I’d agree we can make plausible estimates of the admin/profit/marketing savings on the insurance side between the two systems, though I’ve seen different estimates of what that is — is the Medicare admin only about 1 % or closer to 5 %?, e.g. We could at least estimate a range given these uncertainties. Even the lower estimates are worthwhile.

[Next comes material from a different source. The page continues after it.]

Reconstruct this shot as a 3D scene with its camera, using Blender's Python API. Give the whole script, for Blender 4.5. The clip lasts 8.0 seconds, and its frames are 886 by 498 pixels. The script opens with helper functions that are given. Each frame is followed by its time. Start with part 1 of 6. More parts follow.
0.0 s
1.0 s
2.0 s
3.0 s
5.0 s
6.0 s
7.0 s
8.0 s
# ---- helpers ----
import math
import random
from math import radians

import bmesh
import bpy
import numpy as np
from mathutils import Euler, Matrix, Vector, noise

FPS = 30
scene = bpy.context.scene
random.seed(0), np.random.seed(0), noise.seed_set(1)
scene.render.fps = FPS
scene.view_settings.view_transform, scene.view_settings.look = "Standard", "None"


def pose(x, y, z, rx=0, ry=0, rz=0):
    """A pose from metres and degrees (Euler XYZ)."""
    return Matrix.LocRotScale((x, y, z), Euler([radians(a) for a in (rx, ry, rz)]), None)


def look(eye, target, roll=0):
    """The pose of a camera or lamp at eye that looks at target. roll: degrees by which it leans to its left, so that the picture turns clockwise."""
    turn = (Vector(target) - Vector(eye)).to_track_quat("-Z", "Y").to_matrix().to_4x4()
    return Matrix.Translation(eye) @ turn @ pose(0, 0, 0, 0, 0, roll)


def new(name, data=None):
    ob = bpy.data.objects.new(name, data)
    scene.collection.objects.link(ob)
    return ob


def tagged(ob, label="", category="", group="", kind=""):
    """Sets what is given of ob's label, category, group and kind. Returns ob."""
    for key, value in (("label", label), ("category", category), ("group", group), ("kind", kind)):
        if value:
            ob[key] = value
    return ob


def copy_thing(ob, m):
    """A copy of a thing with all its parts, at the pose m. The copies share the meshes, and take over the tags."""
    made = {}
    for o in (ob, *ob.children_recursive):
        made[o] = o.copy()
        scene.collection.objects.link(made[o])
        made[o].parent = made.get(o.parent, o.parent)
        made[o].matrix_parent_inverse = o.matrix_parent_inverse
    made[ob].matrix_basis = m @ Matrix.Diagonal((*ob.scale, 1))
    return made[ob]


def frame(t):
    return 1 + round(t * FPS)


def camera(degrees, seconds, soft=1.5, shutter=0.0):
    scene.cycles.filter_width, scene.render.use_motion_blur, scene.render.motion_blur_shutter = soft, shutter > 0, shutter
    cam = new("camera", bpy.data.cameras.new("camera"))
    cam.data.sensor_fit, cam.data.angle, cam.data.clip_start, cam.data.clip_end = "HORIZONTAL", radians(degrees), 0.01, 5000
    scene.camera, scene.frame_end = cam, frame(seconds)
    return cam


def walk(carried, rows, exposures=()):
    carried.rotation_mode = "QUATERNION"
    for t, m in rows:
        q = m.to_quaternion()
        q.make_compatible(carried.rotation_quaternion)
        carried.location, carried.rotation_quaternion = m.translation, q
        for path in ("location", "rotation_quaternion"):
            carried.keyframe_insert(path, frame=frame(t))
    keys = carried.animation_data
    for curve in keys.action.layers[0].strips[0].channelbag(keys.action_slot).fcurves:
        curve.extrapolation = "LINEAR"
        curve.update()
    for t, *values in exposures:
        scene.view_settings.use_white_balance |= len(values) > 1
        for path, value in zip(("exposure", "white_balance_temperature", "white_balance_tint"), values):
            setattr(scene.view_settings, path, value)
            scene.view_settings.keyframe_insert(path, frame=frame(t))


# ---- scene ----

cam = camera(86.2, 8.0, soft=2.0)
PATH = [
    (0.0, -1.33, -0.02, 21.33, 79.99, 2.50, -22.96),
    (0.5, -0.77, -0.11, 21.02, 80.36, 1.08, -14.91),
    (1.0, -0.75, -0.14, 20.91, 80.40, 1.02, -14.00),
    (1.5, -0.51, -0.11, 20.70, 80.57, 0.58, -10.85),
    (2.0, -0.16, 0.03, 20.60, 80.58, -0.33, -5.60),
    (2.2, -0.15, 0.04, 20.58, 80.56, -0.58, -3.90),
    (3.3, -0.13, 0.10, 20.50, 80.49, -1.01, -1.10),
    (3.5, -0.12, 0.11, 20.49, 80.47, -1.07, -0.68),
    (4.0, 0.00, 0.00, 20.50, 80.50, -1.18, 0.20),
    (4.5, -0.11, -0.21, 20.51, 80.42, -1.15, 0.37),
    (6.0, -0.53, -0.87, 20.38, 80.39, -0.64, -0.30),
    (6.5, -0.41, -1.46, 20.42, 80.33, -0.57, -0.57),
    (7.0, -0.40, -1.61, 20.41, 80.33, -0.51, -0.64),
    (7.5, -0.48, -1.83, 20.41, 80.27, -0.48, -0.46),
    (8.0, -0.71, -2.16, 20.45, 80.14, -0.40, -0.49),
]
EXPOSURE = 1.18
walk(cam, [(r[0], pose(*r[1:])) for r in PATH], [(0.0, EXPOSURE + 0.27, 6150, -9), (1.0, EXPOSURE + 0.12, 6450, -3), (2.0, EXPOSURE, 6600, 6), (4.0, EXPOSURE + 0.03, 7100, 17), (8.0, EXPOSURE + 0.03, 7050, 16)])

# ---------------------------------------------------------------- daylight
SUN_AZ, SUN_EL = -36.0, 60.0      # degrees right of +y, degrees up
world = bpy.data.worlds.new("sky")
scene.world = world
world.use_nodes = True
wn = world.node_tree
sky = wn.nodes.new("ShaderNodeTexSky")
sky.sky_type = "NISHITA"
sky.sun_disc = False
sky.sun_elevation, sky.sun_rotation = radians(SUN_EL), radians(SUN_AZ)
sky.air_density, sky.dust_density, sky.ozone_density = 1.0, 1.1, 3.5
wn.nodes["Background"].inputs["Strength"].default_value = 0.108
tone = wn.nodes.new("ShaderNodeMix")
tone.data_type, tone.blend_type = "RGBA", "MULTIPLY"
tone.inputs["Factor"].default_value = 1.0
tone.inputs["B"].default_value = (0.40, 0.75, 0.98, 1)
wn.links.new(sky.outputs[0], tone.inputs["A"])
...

The CBO estimates we’re dealing with here, however, are not on the insurance side but on the provider side, where it’s not as easy to predict changes or outcomes. And I think that would be true for the “economic distortions” you suggest the insurance structure creates for providers in any system. I don’t assume there are any simple solutions to that, and I’m hearing different reactions even to whether the fee for service system is as large a culprit as feared. [I’ve asked Kirk Murphy to give a perspective, but he’s in moving and can’t get to it.] I simply don’t know, so I assume on some things we’re just going to have to try stuff that seems to make sense and see what happens.